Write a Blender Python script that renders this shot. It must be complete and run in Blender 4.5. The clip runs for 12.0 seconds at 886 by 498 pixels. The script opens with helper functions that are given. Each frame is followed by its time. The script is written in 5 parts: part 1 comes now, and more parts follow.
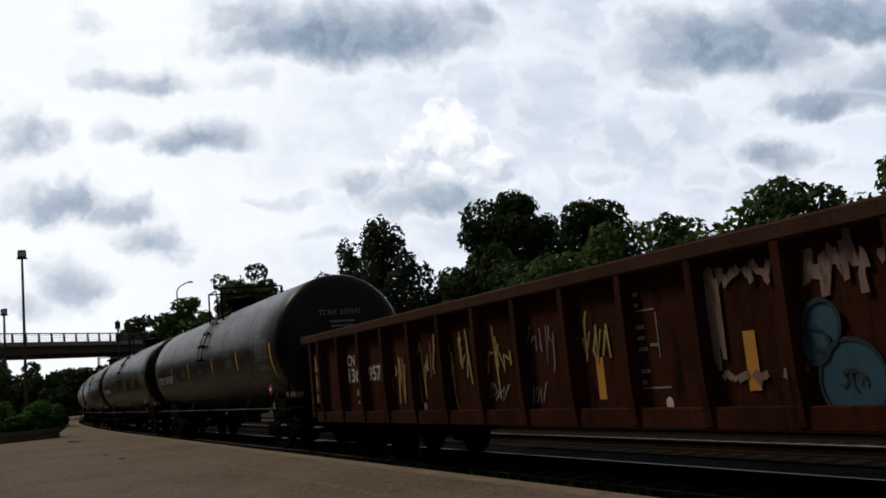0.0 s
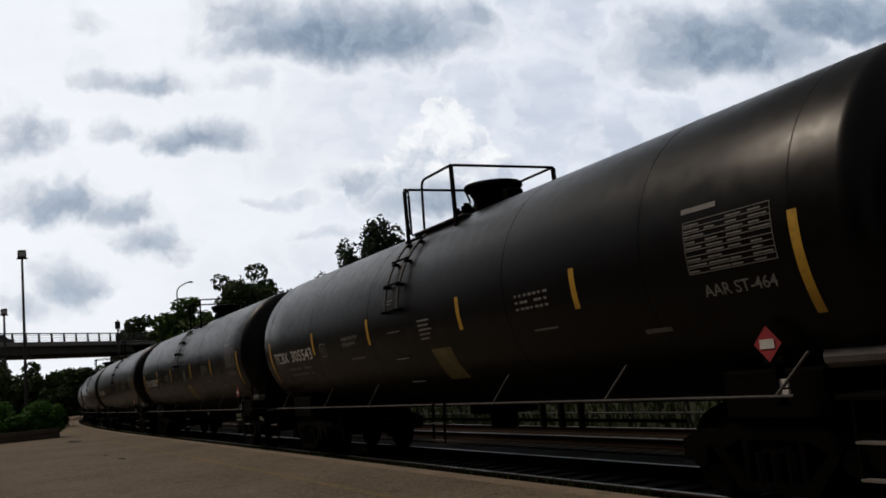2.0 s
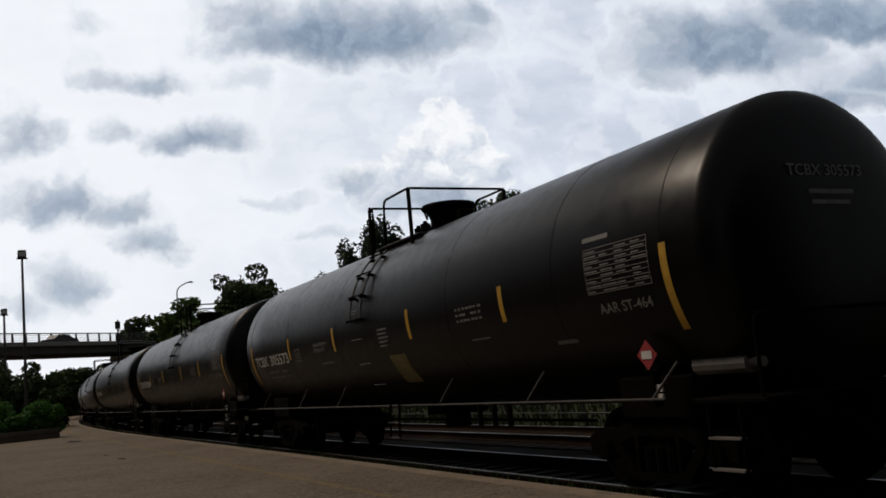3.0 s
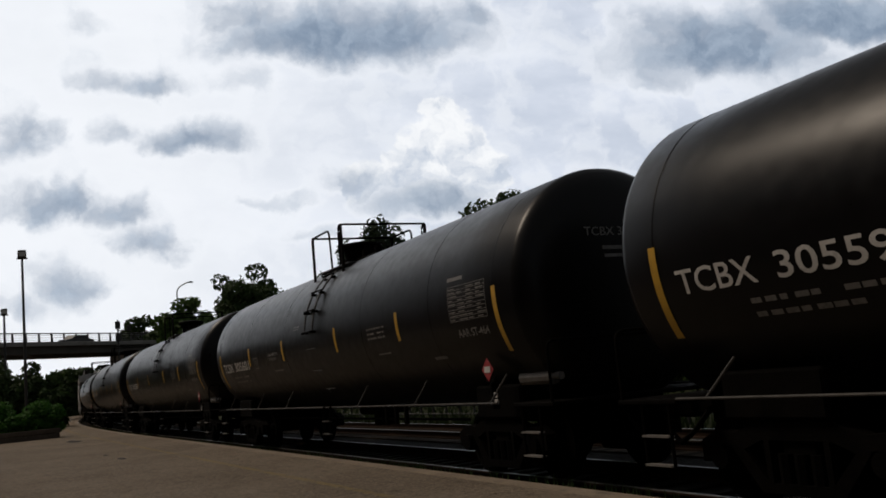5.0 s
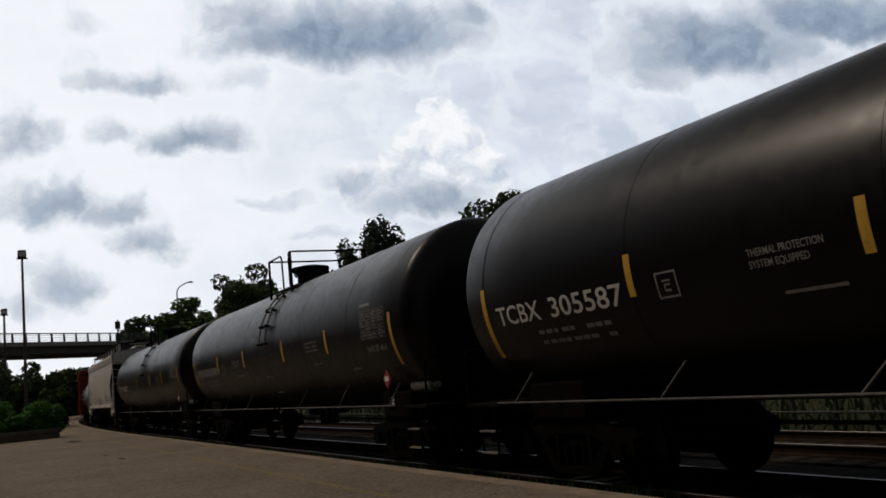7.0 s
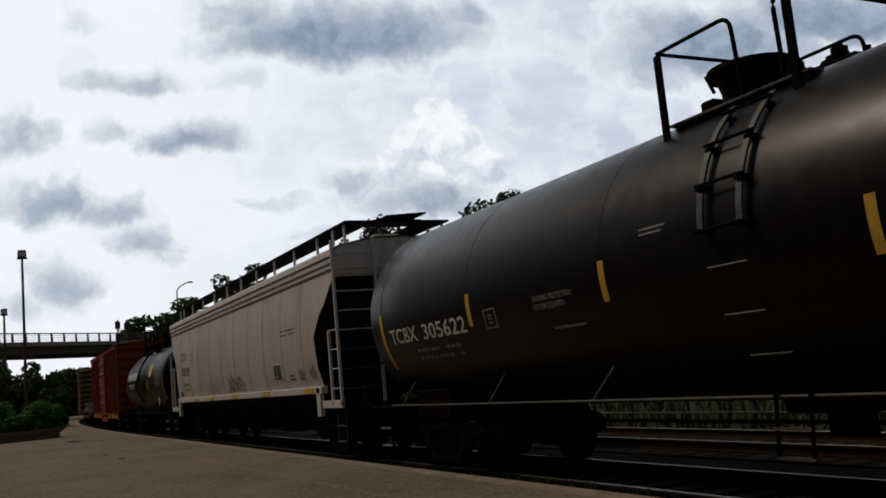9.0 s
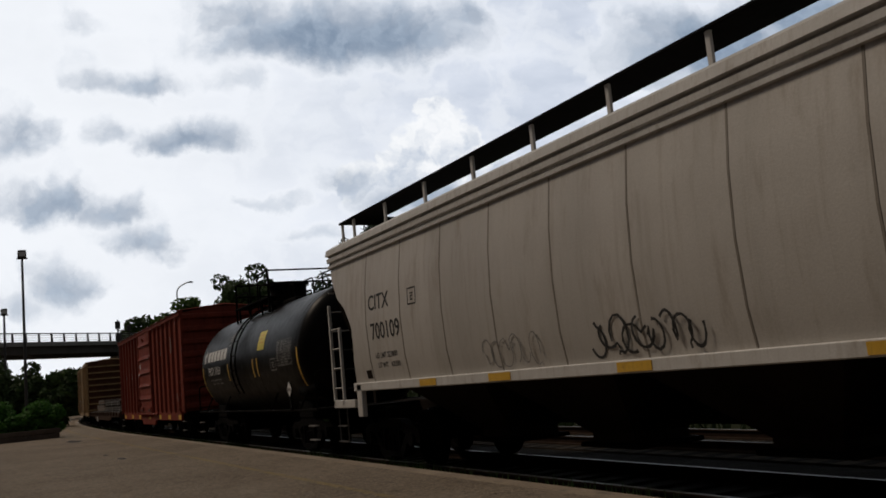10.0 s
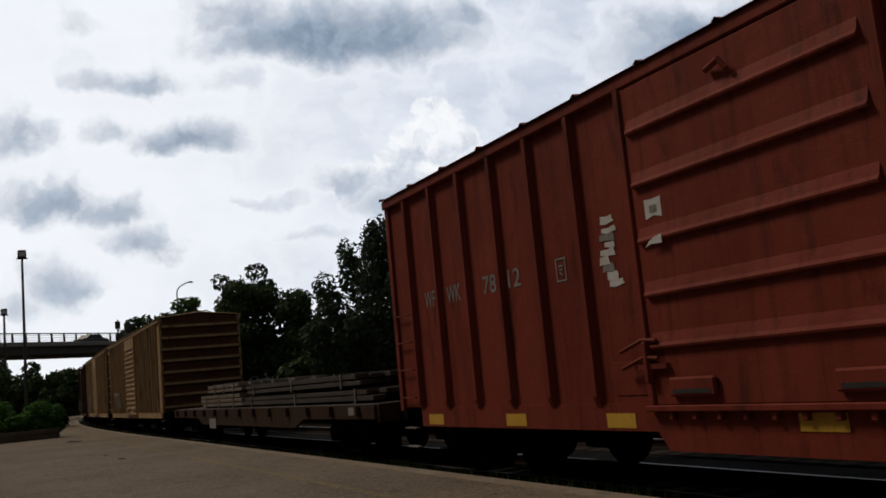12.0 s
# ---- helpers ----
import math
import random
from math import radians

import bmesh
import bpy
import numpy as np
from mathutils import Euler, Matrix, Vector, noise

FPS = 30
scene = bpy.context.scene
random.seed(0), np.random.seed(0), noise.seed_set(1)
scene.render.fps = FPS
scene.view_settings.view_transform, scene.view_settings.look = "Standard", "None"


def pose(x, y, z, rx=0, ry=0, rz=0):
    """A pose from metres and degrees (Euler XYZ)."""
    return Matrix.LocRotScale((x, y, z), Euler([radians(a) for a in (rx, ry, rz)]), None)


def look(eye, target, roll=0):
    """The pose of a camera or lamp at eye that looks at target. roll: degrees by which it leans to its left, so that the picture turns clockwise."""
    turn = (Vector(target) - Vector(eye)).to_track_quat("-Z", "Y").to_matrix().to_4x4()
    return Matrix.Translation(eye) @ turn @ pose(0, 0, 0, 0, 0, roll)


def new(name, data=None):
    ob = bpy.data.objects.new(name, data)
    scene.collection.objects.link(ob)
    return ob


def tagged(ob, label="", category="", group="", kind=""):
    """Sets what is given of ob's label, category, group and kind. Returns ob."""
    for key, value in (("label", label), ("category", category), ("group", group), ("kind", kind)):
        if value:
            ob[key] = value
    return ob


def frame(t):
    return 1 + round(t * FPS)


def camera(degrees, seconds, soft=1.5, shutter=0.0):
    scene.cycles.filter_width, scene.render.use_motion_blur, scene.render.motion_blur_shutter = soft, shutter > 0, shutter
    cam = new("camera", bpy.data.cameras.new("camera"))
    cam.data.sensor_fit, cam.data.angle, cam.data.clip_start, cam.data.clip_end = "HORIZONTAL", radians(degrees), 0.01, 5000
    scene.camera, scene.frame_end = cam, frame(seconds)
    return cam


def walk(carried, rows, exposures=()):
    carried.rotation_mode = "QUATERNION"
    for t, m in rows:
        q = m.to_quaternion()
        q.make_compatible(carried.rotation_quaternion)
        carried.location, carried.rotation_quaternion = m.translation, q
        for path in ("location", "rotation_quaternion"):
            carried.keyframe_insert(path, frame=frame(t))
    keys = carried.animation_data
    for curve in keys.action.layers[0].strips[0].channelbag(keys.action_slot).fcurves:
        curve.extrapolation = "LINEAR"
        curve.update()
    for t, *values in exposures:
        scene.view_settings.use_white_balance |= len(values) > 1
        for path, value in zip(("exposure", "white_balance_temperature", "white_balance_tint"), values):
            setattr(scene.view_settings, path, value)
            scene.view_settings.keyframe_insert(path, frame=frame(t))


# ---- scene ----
# camera: stands still on the platform, leaning a little to the right
EYE = Vector((0.0, 0.0, 1.484))
cam = camera(51.955, 12.0, soft=1.7)
STAND = look(EYE, EYE + Vector((-0.88080, 0.45407, 0.13424)), -5.365)
walk(cam, [(0, STAND), (12, STAND)], exposures=[(0, 0.12), (0.4, 0.08), (0.9, 0.0), (12, 0.0)])

# ---- world and sun ----
SUN_EL, SUN_AZ = radians(51), radians(220)     # azimuth counted from +x towards +y
sun_way = Vector((math.cos(SUN_EL) * math.cos(SUN_AZ), math.cos(SUN_EL) * math.sin(SUN_AZ), math.sin(SUN_EL)))
sun = new("sun", bpy.data.lights.new("sun", "SUN"))
sun.data.energy, sun.data.angle, sun.data.color = 1.28, radians(14), (1.0, 0.84, 0.68)
sun.matrix_world = look(sun_way * 100, (0, 0, 0))

world = bpy.data.worlds.new("sky")
scene.world = world
world.use_nodes = True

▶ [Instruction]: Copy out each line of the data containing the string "from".

▶ [The result]:
from math import radians
from mathutils import Euler, Matrix, Vector, noise
    """A pose from metres and degrees (Euler XYZ)."""
SUN_EL, SUN_AZ = radians(51), radians(220)     # azimuth counted from +x towards +y